I am infatuated with figs. They smell like happiness and taste like the sun.

Even shitty morning light can't cramp their style

Even shitty morning light can’t cramp their style

Given the right circumstances, figs require no cultivation. They grow wild in dry and sunny climates, in deep or fresh soil, also in rocky areas from sea level to 1700 meters. A gift of the soil, the sun and the Blastophaga psenes wasp, figs can survive droughts. Thanks to their aggressive root system they can find underground sources of water. They cool the area around them with the water they bring and provide shelter for many creatures in their sweet smelling shade. What’s not to love?
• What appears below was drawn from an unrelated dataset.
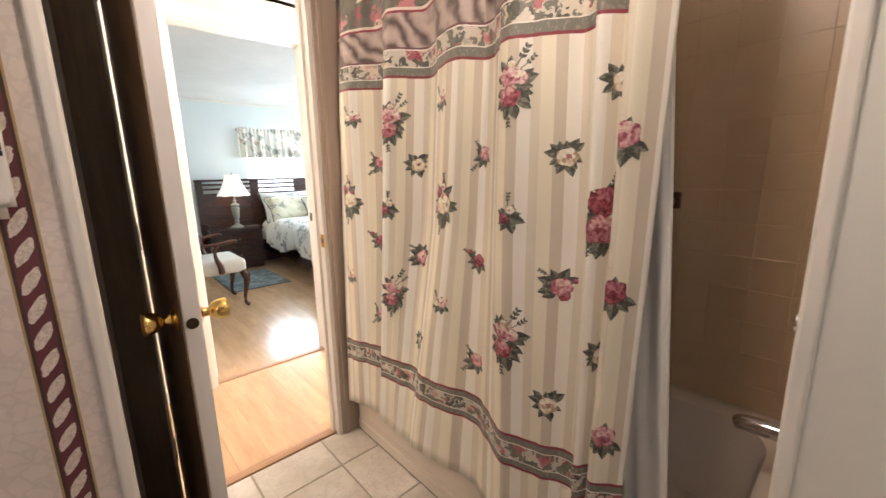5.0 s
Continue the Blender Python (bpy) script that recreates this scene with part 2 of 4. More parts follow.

Fig trees could be one of the best family heirlooms to inherit. I am graced with eight such lovely individuals and ever so grateful that I am able to eat figs from the bark once a year, or at least once every few years, instead of settling for the insipid ones at urban produce markets.

The four main types. Very sweet and large. Small and subtle. The butt-shaped sour. And the intense jamlike sweet-sour.

The four main types. Very sweet and large. Small and subtle. The butt-shaped sour. And the intense jam-like sweet-sour.

When I say eight individuals, I mean it. While all look very similar, each tree yields a unique kind of fruit, in shape and taste. There seem to be four main kinds: Large sweet fruit, small and more subtle tasting, butt-shaped and with a sour tinge, and, last but not the least the crimson colored, intense, jam-like sweet and sour fruit.

Four of the eight trees “belong” to some family members, in that they are our favorites. Everyone’s favorite fig seems to say something about them.


This specimen was picked before reaching the particular ripeness aunty would prefer. It's not sweet enough for her yet.

This specimen was picked before reaching the particular ripeness aunty would prefer. It’s not sweet enough for her yet.

The large and very sweet ones used to be my late aunty Güzin’s favorites. My MA thesis was inspired by her legendary sweet tooth and repressed yet still prominent hedonism. Of course she would want the biggest package of intense sweetness. No fig in the world can be sweet as her laughter that still rings in my ears.



My dad’s humble figs

The small and more subtle tasting ones were my late father’s favorites. I have an image of him waking up around 5 am everyday, heading out to the garden through the kitchen door, -this would be the first fig tree he would run into- grabbing a couple of those small gems and moving on to do chores.  My father, having survived famine and war in his childhood, was never a picky eater; he ate whatever was on his plate, never less, seldom more. It is somehow so fitting of him to love the first fig tree he ran into as he walked out the door, taking with humility and gratitude whatever was given him at the moment, and not seeking for another.



Mom’s blood-reds flaunt their healthy seeds and peculiar shape.

Of course my mom would pick as her favorite the sourish fig. My mom, like me, doesn’t have much of a sweet tooth. We both require buckets of coffee and even some bread to attenuate the sweetness of figs- even that of the sour kinds.  My mom’s favorite is by far the most interesting fig fruit we have. There is only one tree that bears this fruit in our garden. The fruit is rich, complicated, beautiful, and intensely overwhelming like her. The deep crimson color, the paper thin peel, the jam-like sweet n’ sour taste make this fig unique. With her keen eye and fastidiousness, my mom can be a connoisseur of whatever she puts her mind into. She’s going to find the best of the best whether it be fruit, textile, music or people.


I am not sure if these are my favorite or my butt's favorite.

My once coveted figs.

So these are (or rather used to be) my favorites. They are red and sourish like my mom’s figs, but the taste is more subtle. What’s most peculiar about them is the two-lobed shape, almost like two smaller figs welded into one. This tree is situated in a part of the garden that used to be watered a lot. Since the tree is able to find its own water underground, too much over the ground water would make most of its fruit crack open. Each summer I would find few intact fruit. Now I think this is why it must have become my favorite; they were so rare and precious. And the butt-shape must have made my teenage version laugh. (OK I admit it still gets me.) The garden has not been watered rigorously for the past three summers so this year my tree yields a lot more than it used to. Yet I am strangely underwhelmed.

I’ve missed fig season for the past 4 or 5 years. This year, every single fig I eat is my favorite and my experience with them is just ecstatic, in both alimentary and aesthetic ways. In fact I am so inspired by them, I want to make a figzine. I dabbled with a logo:


If it didn’t sound so ridiculous (who would be my audience in fig country?) and/or had I more time, I think I would do one.  Also in that case I would fill it with a little something more than what I stole from Wikipedia:


I’m so grateful to that wasp


The patterned chaos inside figs blew me away this week. I apologize for my ugly doodles :)


I butchered figs all week in the name of science.


I wanted to put what I’ve been scribbling here anyway. Maybe I’ll come back and make something out of them later.